Ähnlich sieht dies auch Koen Cuypers, Senior Consultant Intermodality bei Port of Antwerp: »Sicherlich wird es einfacher, Bahntransporte über die Alpen durchzuführen und die Preise werden etwas niedriger sein, auf die Beförderung von Haus zu Haus indes wird sich dies preislich nur begrenzt auswirken.« Die Hauptmärkte der ARA-Häfen (Antwerpen, Rotterdam und Amsterdam) seien in jedem Fall die Beneluxländer und Nordrhein-Westfalen, für die die Südhäfen aufgrund der längeren Hinterlandanbindung keinen Wettbewerb darstellten. Allerdings sei Norditalien für den Hafen Antwerpen ein wichtiger Markt mit mehreren Zugverbindungen pro Tag. »Der Tunnel wird es sogar einfacher machen, diese Verbindung zu stärken«, sagt Cuypers.

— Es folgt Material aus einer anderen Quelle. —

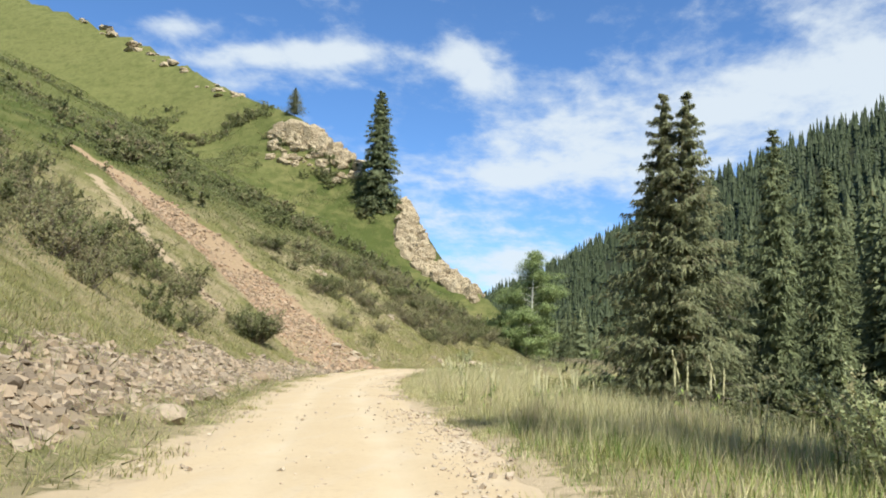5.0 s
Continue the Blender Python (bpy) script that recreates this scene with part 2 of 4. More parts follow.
def leaf_material(name, dark, light, dry=None, share=0.0, through=0.25, rough=0.55, grain=0.0):
    m = Nodes(name, rough, 0.1)
    c = m.mix(m.island(), dark, light)
    c = m.mix(m.ramp(m.each(), 0, 1, (0.0, 0.35)), c, dark)
    c = m.mix(m.ramp(m.attr("tone"), 0, 1, (0.0, 0.6)), c, tuple(0.75 * v for v in dark))
    if dry:
        patch = m.ramp(m.noise(0.6, 3), 0.45, 0.65)
        pick = m.math("LESS_THAN", m.math("FRACT", m.math("MULTIPLY", m.island(), 7.31)), m.math("MULTIPLY", patch, share * 2))
        c = m.mix(pick, c, dry)
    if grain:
        # close-set needles: light tips, and shade of the gaps between put into the colour
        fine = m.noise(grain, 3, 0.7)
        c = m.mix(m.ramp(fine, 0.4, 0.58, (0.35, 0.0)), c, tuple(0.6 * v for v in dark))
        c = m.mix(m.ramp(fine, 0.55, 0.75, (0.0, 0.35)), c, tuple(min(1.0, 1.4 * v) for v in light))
        m.bump(fine, 0.5, 0.25 / grain)
    m.done(c)
    # thin leaves let some light through
    t = m.n.new("ShaderNodeBsdfTranslucent")
    m.l.new(c, t.inputs["Color"])
    s = m.n.new("ShaderNodeMixShader")
    s.inputs[0].default_value = through
    m.l.new(m.out.outputs[0], s.inputs[1])
    m.l.new(t.outputs[0], s.inputs[2])
    m.l.new(s.outputs[0], m.n["Material Output"].inputs["Surface"])
    return m.mat


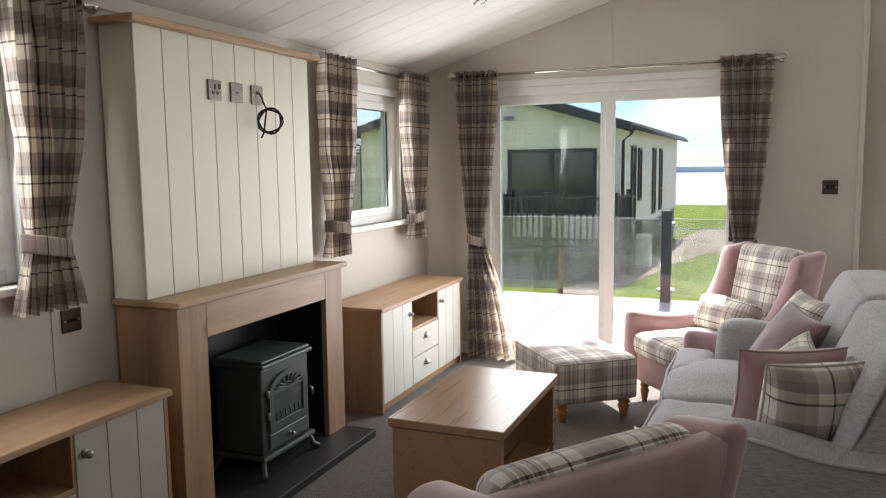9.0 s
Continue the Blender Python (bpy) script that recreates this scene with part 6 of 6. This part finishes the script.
tree(3.5, 24, 7.0, 3.0, 12, LEAF2, "green tree behind the blush lodge", 3000, 0.2)

# young staked saplings beside the deck
for x, y, seed in ((-9.6, -0.15, 21), (-10.2, 6.9, 22)):
    rnd = random.Random(seed)
    t = thing("sapling", Matrix.Translation((x, y, ground_z(x))), "thin bare sapling tied to a wooden stake", "sapling", "saplings")
    part("stake", boxed(-0.03, 0.03, -0.03, 0.03, -0.1, 0.95, 0.004, 1), TURNED, t, "pale wooden stake")
    bm = bmesh.new()
    limb(bm, (0.06, 0.02, 0), (0.08, 0.0, 1.7), 0.014, 0.005, 6, 0.03, rnd)
    for k in range(16):
        z = rnd.uniform(0.5, 1.6)
        a = rnd.uniform(0, 6.28)
        limb(bm, (0.07, 0.01, z), (0.07 + 0.4 * math.cos(a), 0.4 * math.sin(a), z + rnd.uniform(0.2, 0.5)), 0.006, 0.002, 5, 0.1, rnd)
    part("stem", bm, BARK, t)

# low stone wall and bollards along the far road edge
bm = bmesh.new()
rnd = random.Random(5)
u = 0.0
while u < 24:
    l = rnd.uniform(0.3, 0.6)
    for z in (0, 0.2, 0.38):
        stone = boxed(u, u + l - 0.02, rnd.uniform(-0.24, -0.16), rnd.uniform(0.16, 0.24), z, z + 0.185)
        turn(stone, Matrix.Translation((-40.0, 24.6, 0.0)) @ Matrix.Rotation(math.atan2(0.819, 0.574), 4, "Z"))
        for v in stone.verts:
            v.co.z += ground_z(-40.0 + 0.574 * u)
        me = bpy.data.meshes.new("stone")
        stone.to_mesh(me)
        stone.free()
        bm.from_mesh(me)
        bpy.data.meshes.remove(me)
    u += l
wl_ = thing("stone_wall", ONE, "low dry-stone wall along the shore", "wall")
part("stones", bm, GRAVEL, wl_)
for x, y in ((-22.9, 18.0), (-26.5, 12.2)):
    t = thing("bollard", Matrix.Translation((x, y, ground_z(x))), "black bollard light beside the road", "bollard light")
    part("post", lathe(bmesh.new(), [(0.07, 0), (0.07, 0.9), (0.09, 0.9), (0.09, 1.0), (0.02, 1.06)], 12), ANTHRACITE, t)
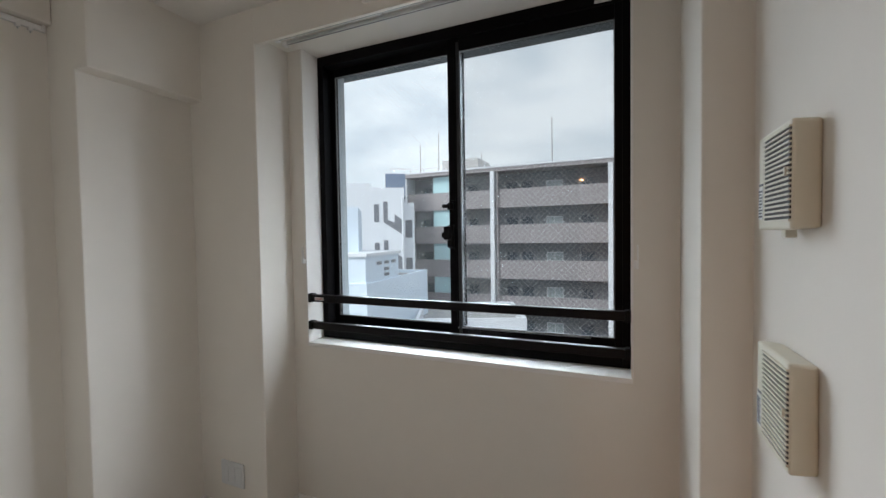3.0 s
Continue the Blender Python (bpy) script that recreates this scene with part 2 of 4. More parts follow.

Ähnlich sind auch die Prognosen der SBB: »Heute ist es ein Fakt, dass ein großer Teil der Waren, die für Norditalien bestimmt sind, nicht über die Mittelmeer- sondern über die Nordseehäfen angeliefert werden«, so Schärli. »Insofern rechnen wir Stand heute damit, dass auch nach Eröffnung des GBTs der Warenstrom Nord-Süd und nicht primär Süd-Nord gehen wird. Die Häfen im Norden werden also weiter an Bedeutung zunehmen.« SBB Cargo wolle aber auch das Angebot von und zu den Häfen in Italien ausbauen. Holger Schwesig, Country Manager bei Hapag-Lloyd in der Schweiz, erwartet die größten Auswirkungen für Antwerpen und Rotterdam. »Hier geht es um die Verkehre, die über Duisburg in ganz Europa verteilt werden.« Der Hafen von Koper sei für Hamburg eher Konkurrenz als der GBT. »Für Deutschland wird sich kurzfristig durch den Tunnel nichts ändern, auch deshalb, weil die Abläufe in den Nordseehäfen perfekt funktionieren«, erwartet Schwesig.